Short problem: Without the pictures, write out all the lines below exactly as they appear.

Information shown:
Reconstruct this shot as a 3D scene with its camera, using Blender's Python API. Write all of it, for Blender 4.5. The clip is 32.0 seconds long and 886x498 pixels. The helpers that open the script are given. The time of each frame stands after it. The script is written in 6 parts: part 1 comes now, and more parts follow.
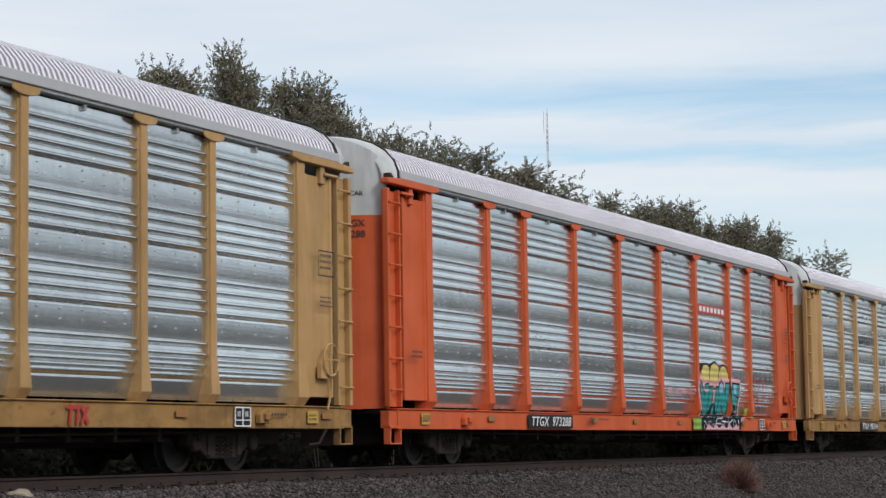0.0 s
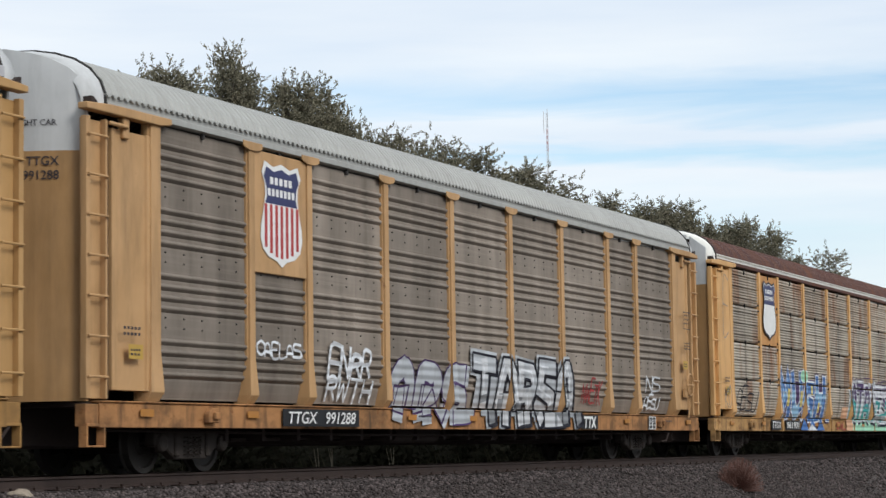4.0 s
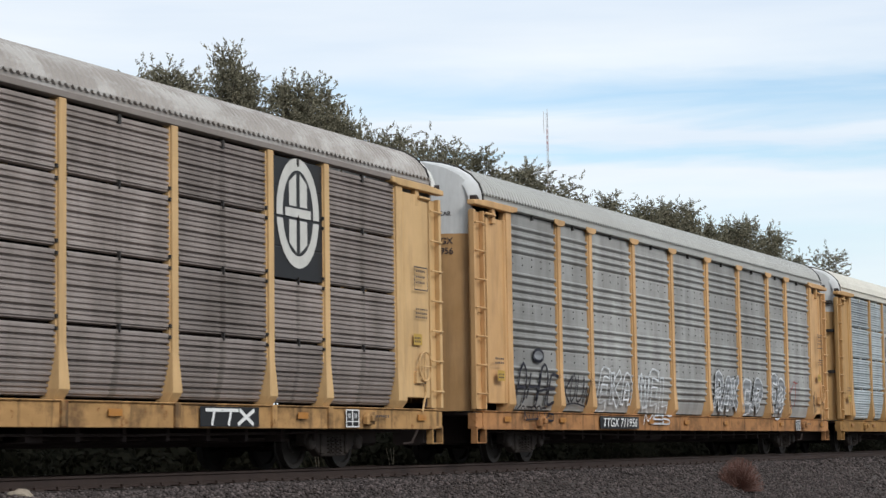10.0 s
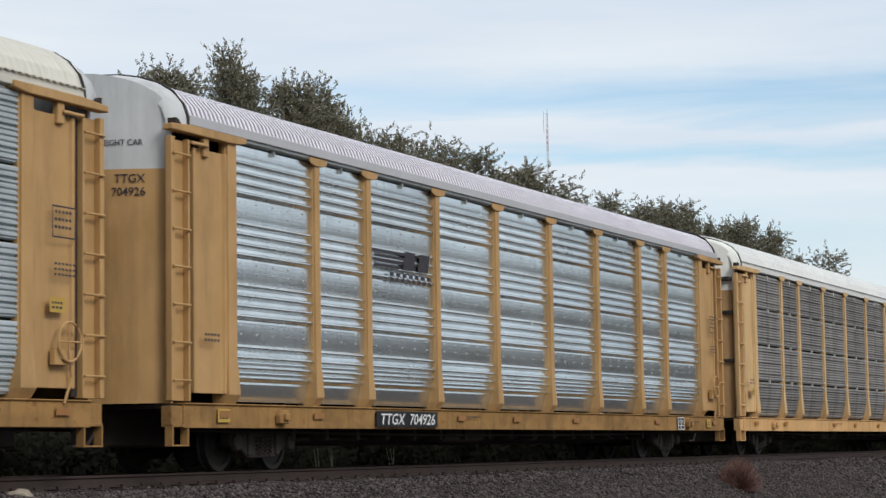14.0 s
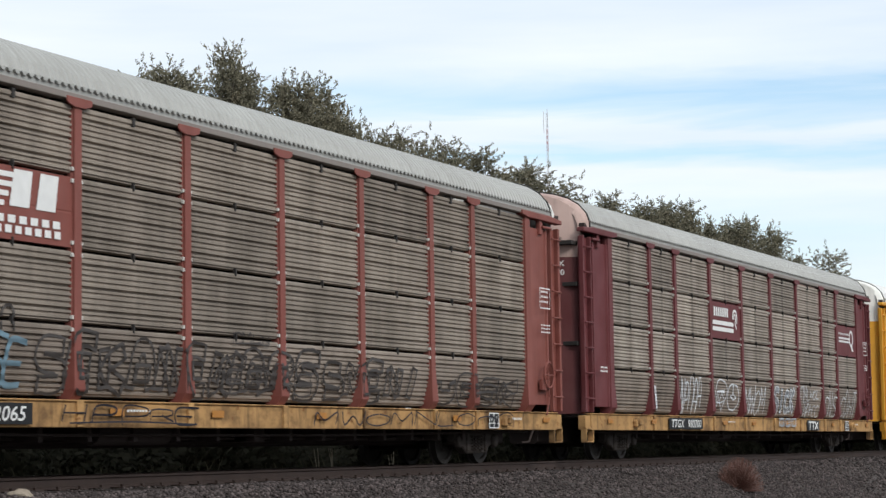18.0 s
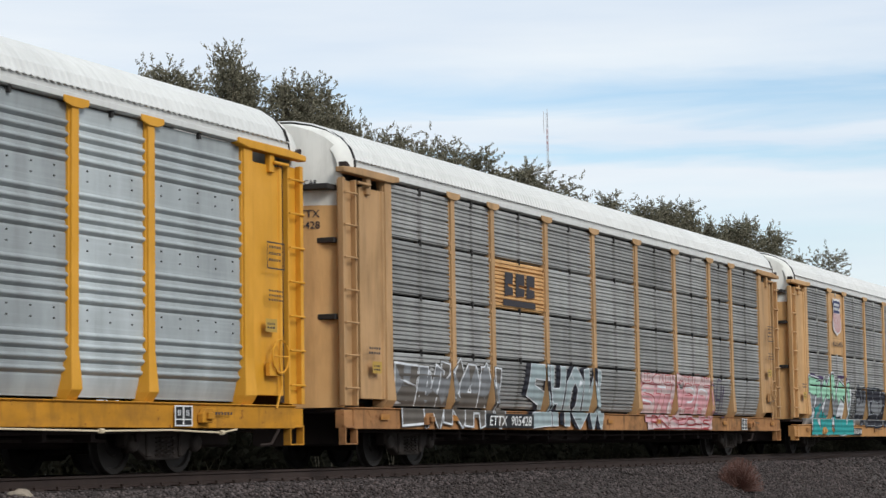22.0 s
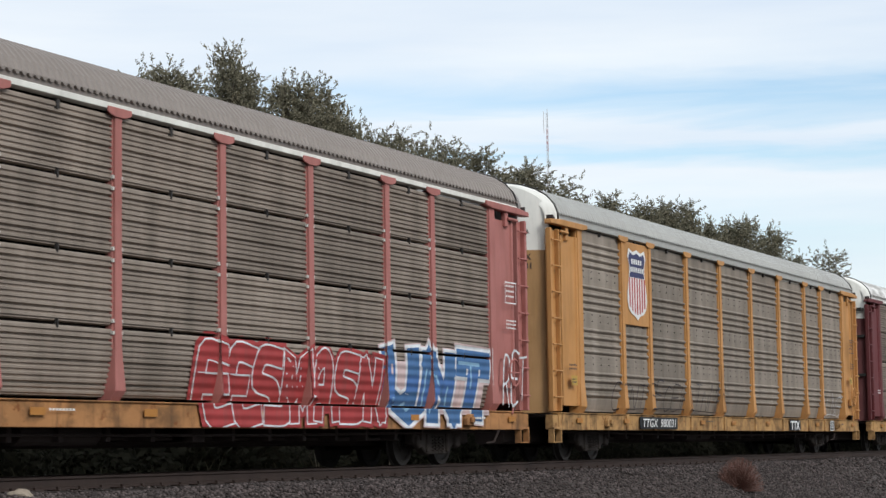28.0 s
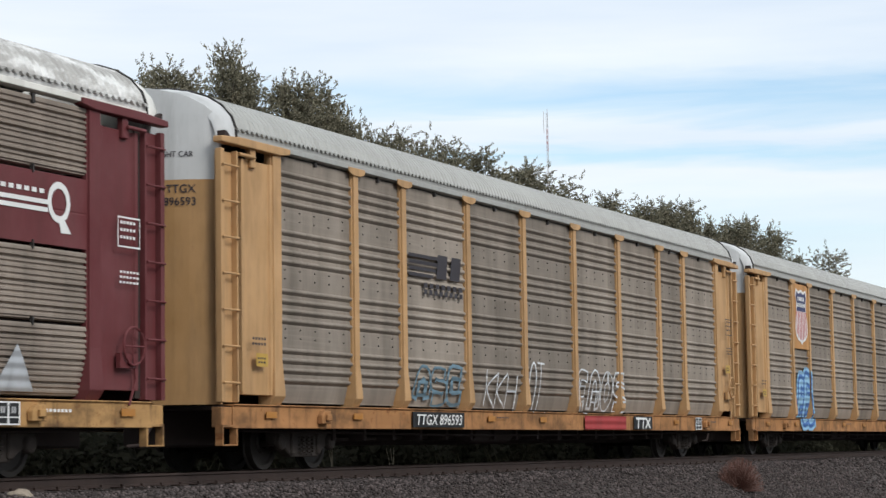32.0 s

Result of this task:
Reconstruct this shot as a 3D scene with its camera, using Blender's Python API. Write all of it, for Blender 4.5. The clip is 32.0 seconds long and 886x498 pixels. The helpers that open the script are given. The time of each frame stands after it. The script is written in 6 parts: part 1 comes now, and more parts follow.
0.0 s
4.0 s
10.0 s
14.0 s
18.0 s
22.0 s
28.0 s
32.0 s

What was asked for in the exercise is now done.